Question

The point \((3,9)\) on the graph of \(f(x)=x^{2}\) has been shifted to the point \((4,7)\) after a rigid transformation. Identify the shift and write the new function \(g\) in terms of \(f\).

Short answer

The graph of the function \(f(x) =x^2\) was shifted 1 unit to the right and 2 units down to create the new function. The new function \(g\) is \(g(x)= (x-1)^{2} - 2\).

Step-by-step solution

Identify the horizontal shift

The horizontal shift can be found by subtracting the original x-coordinate from the new x-coordinate. This gives: \(4 - 3 = 1\). Therefore, the horizontal shift is 1 unit to the right.

Identify the vertical shift

The vertical shift can be calculated by subtracting the original y-coordinate from the new y-coordinate. This gives: \(7 - 9 = -2\). Therefore, our function has been moved down by 2 units.

Write the new function g in terms of f

The new function \(g\) can now be written as \(g(x)=f(x - 1) - 2 = (x - 1)^{2} - 2\). The -1 in \(f(x-1)\) accounts for the 1 unit right shift, and the -2 at the end of the function accounts for the 2 unit downward shift.

Key concepts

Horizontal Shift

A horizontal shift in a function occurs when the graph of the function moves left or right along the x-axis. It’s a transformation that adjusts the x-values of a function. When you subtract a number from the variable inside the function, it produces a shift to the right; for example, in the function \(g(x) = f(x - 1)\), the graph is shifted 1 unit to the right. Conversely, adding a number shifts the graph to the left.

Some important points to remember about horizontal shifts are:

• Subtracting a positive number inside the function (like \(f(x-a)\)) shifts the graph right by \(a\) units.
• Adding a positive number inside the function (like \(f(x+a)\)) shifts the graph left by \(a\) units.
• A horizontal shift doesn’t alter the shape of the graph, just its position.

In the example from the exercise, moving from \((3, 9)\) to \((4, 9)\) results in a change of x-value from 3 to 4. This indicates a shift of 1 unit to the right, reflected in the function \(g(x) = f(x-1)\). This right shift is due to subtracting 1 from each x-value in the function.

Vertical Shift

A vertical shift involves moving the graph of a function up or down along the y-axis. This happens by adding or subtracting a value after applying the function’s rule.
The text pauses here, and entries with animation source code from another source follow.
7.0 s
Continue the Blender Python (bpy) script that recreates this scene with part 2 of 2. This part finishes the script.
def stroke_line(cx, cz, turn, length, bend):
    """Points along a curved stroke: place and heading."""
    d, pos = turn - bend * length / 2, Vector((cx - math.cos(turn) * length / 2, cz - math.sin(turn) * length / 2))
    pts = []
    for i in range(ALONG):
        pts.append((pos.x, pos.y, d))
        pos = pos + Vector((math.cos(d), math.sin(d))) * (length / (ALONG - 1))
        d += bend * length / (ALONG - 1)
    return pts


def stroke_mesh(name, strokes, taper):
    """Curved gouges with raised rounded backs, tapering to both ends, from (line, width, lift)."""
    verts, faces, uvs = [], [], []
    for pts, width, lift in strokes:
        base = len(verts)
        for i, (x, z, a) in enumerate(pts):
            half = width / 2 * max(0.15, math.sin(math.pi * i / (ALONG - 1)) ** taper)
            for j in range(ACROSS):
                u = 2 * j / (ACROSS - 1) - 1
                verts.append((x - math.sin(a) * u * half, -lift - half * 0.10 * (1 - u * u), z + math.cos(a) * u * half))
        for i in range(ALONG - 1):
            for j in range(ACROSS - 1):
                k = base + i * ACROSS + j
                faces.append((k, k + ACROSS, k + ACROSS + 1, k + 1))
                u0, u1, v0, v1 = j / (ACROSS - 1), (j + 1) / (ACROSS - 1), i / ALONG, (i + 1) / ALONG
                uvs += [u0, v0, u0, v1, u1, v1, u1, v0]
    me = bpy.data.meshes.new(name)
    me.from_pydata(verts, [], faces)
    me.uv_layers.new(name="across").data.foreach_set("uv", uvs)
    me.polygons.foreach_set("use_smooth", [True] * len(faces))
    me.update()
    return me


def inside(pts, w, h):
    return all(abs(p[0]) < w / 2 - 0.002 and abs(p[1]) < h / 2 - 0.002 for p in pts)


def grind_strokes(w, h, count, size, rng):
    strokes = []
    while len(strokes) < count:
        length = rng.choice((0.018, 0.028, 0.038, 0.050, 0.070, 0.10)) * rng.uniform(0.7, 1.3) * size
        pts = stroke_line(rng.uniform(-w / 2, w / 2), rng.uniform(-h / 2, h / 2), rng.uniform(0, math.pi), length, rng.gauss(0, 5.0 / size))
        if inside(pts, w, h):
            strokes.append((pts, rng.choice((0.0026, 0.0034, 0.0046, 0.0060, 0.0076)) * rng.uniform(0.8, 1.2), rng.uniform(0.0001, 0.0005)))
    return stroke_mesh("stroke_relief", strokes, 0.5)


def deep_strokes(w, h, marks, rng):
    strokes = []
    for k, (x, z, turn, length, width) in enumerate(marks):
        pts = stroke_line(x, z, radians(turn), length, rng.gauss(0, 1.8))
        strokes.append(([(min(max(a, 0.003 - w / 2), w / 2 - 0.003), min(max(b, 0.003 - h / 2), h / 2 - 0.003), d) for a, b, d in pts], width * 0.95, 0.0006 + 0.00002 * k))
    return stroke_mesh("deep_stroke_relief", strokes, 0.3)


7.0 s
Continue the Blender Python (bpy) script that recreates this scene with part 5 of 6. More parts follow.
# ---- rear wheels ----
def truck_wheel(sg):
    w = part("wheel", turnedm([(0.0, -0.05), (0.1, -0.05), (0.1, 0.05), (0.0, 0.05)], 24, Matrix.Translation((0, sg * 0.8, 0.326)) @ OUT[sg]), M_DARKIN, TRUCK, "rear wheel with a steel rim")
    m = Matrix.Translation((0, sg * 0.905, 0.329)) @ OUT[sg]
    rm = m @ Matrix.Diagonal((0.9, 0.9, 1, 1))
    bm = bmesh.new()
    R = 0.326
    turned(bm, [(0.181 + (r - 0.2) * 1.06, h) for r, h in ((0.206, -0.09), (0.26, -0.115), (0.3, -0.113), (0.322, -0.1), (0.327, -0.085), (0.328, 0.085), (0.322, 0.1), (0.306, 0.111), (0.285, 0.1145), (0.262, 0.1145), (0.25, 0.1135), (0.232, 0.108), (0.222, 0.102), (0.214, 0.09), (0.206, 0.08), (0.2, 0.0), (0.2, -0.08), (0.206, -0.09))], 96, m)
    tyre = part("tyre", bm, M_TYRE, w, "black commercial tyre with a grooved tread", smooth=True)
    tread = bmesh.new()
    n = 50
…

A vertical shift changes the y-values of the graph but maintains the x-values unchanged.

Understanding vertical shifts can be simplified with these tips:

• Adding a positive number to a function (i.e., \(f(x) + b\)) results in a shift upwards by \(b\) units.
• Subtracting a positive number from a function (i.e., \(f(x) - b\)) shifts the graph downwards by \(b\) units.
• Vertical shifts do not affect the x-values or the shape of the graph.

In the exercise provided, the transformation results in the y-coordinate changing from 9 to 7. This signifies a downward shift of 2 units, represented in the transformed function as \(-2\) added at the end, forming \(g(x) = (x-1)^2 - 2\). The minus two here shows the graph has moved down 2 units.

Quadratic Functions

Quadratic functions are polynomial functions of the form \(f(x) = ax^2 + bx + c\). Their graphs are parabolas, which can open upwards or downwards, depending on the sign of the coefficient \(a\). In their simplest form, quadratic functions may look like \(f(x) = x^2\), where the vertex of the parabola is at the origin and it opens upwards.
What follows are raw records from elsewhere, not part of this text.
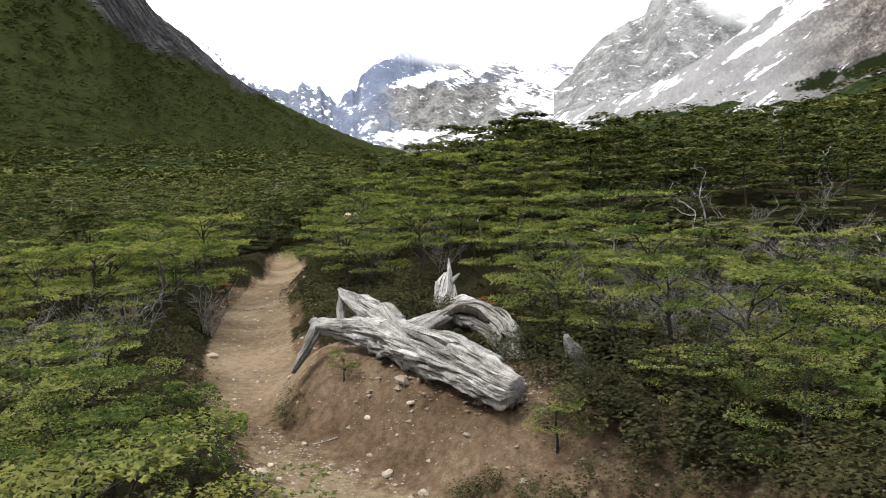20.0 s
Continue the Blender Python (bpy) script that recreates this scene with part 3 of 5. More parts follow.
def castle_attrs(A, E, up, u, v):
    n = fbm(A * 0.35, E * 0.35, 4, 361)
    crack = np.exp(-((A - 51.2 + 0.25 * fbm(E * 1.2, E * 0, 3, 362)) / 0.22) ** 2) * smooth(E, 24.5, 26)
    return {"warm": np.clip(0.62 + 0.9 * n, 0, 1) * smooth(E, 22, 25) * (1 - 0.75 * smooth(A, 60, 64)) - crack, "tone": np.clip(crack, 0, 1) * 0.9, "snow": -0.3}


flank("great_rock_wall", [(47.2, 21.0, 2420), (47.9, 24.2, 2420), (48.15, 27.5, 2420), (48.4, 29.6, 2420), (49.5, 29.9, 2420), (51.1, 30.0, 2420), (51.3, 29.8, 2420), (52.0, 30.6, 2420), (53.5, 31.0, 2420), (56, 31.1, 2420), (57.8, 31.0, 2420),
                          (58.8, 30.2, 2420), (59.6, 29.2, 2420), (61, 28.5, 2420), (62.4, 27.9, 2430), (64.2, 26.9, 2440), (65.8, 26.6, 2450), (66.0, 25.6, 2450), (67, 22.5, 2450)],
      [(47, 20.2, 2330), (55, 22.0, 2310), (61, 23.0, 2300), (67, 19.5, 2330)], TOWER_ROCK, 300, 80, 30, 0.06, 47, castle_attrs,
      "huge sheer tan rock wall with a dark vertical crack", "cliff", 260, (0.45, 0.3))
flank("dark_rock_cap", [(50.6, 30.0, 2470), (51.6, 30.5, 2470), (52.6, 31.0, 2470), (53.3, 31.8, 2470), (54.2, 32.6, 2470), (54.9, 32.9, 2470), (55.5, 32.4, 2470), (56.5, 32.6, 2470), (57.1, 31.9, 2470), (57.8, 31.2, 2470), (58.8, 30.3, 2470), (59.3, 29.6, 2470)],
      [(50, 28.8, 2450), (60, 28.6, 2450)], LEFT_ROCK, 140, 30, 14, 0.35, 51, lambda A, E, up, u, v: {"snow": -0.4, "veg": -0.5},
      "black slate cap on top of the great rock wall", "cliff", 160, (1.0, 0.4))


def cliffs_attrs(A, E, up, u, v):
    return {"warm": np.clip(0.35 + 1.2 * fbm(A * 0.6, E * 0.25, 4, 371), 0, 1) * smooth(E, 22.5, 24), "snow": 0.22 + 1.15 * fbm(A * 2.4 + E * 0.5, E * 1.5, 5, 372) - 0.5 * smooth(E, 22.0, 24.5)}


flank("side_cliffs", [(64.5, 24.5, 2900), (66.2, 25.2, 2900), (67.2, 25.9, 2900), (67.6, 26.9, 2900), (67.9, 26.8, 2900), (68.1, 25.6, 2900), (68.9, 24.4, 2900), (69.7, 25.9, 2900), (70.3, 26.4, 2900), (72.6, 26.5, 2900), (73.6, 26.3, 2900),
                      (74.2, 27.3, 2900), (76, 28.3, 2900), (80, 27.5, 2900), (86, 24, 2900), (95, 20, 2900)], [(64, 18, 2500), (75, 17.5, 2500), (95, 15, 2500)],
      TOWER_ROCK, 260, 90, 55, 0.25, 55, cliffs_attrs, "grey-brown fluted cliffs with snow on their ledges", "cliff", 300, (1.2, 0.2))


def left_attrs(A, E, up, u, v):
    line = np.interp(A, [-75, -45, -38, -34, -31, -28.7, -25.8, -22.5, -18, -10], [15.5, 15.5, 15.0, 14.8, 13.6, 12.0, 10.4, 9.4, 7.2, 3.8])
    n = fbm(A * 0.5, E * 0.7, 5, 381)
    snow = 1.3 * (fbm(A * 1.1 + E * 0.4, E * 1.3 - A * 0.5, 4, 383) - 0.16) * smooth(E, 13.5, 16) + 0.8 * blob(A, E, -37.5, 14.6, 1.6, 0.5, -25) + 0.9 * blob(A, E, -30.0, 14.6, 0.8, 0.35, 50)
    return {"veg": np.clip(0.5 + (line - E) * 0.55 + 0.8 * n, -0.6, 1.1), "snow": np.clip(snow * 2.2 - 0.1, -0.5, 1.2)}


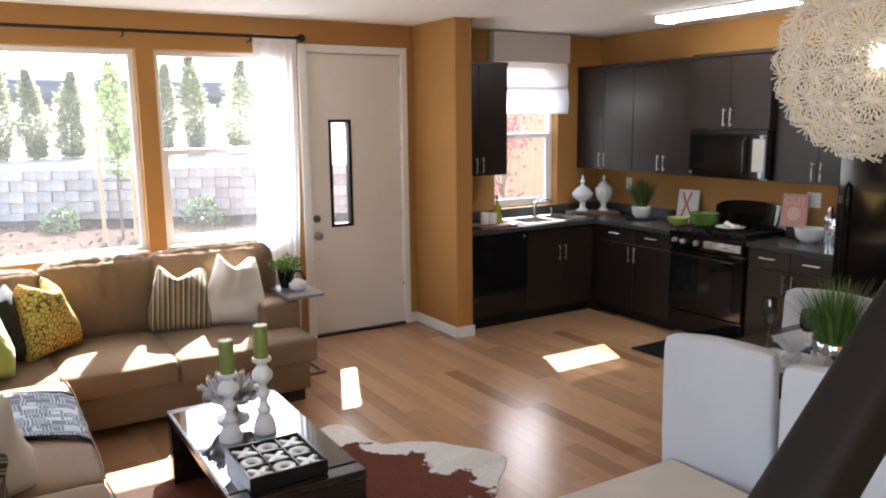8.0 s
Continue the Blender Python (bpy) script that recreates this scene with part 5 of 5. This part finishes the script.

Key features of quadratic functions include:

• The vertex, which is either the highest or lowest point, depending on how the parabola opens.
• The axis of symmetry, a vertical line that passes through the vertex, represented by the equation \(x = -\frac{b}{2a}\).
• The shape of the parabola remains consistent even when it undergoes transformations.

In our exercise, the original function \(f(x) = x^2\) underwent a transformation resulting in \(g(x) = (x-1)^2 - 2\). This new equation indicates a standard quadratic function shifted horizontally and vertically. Despite these shifts, the function remains a parabola, showcasing the constant shape of quadratic functions during rigid transformations.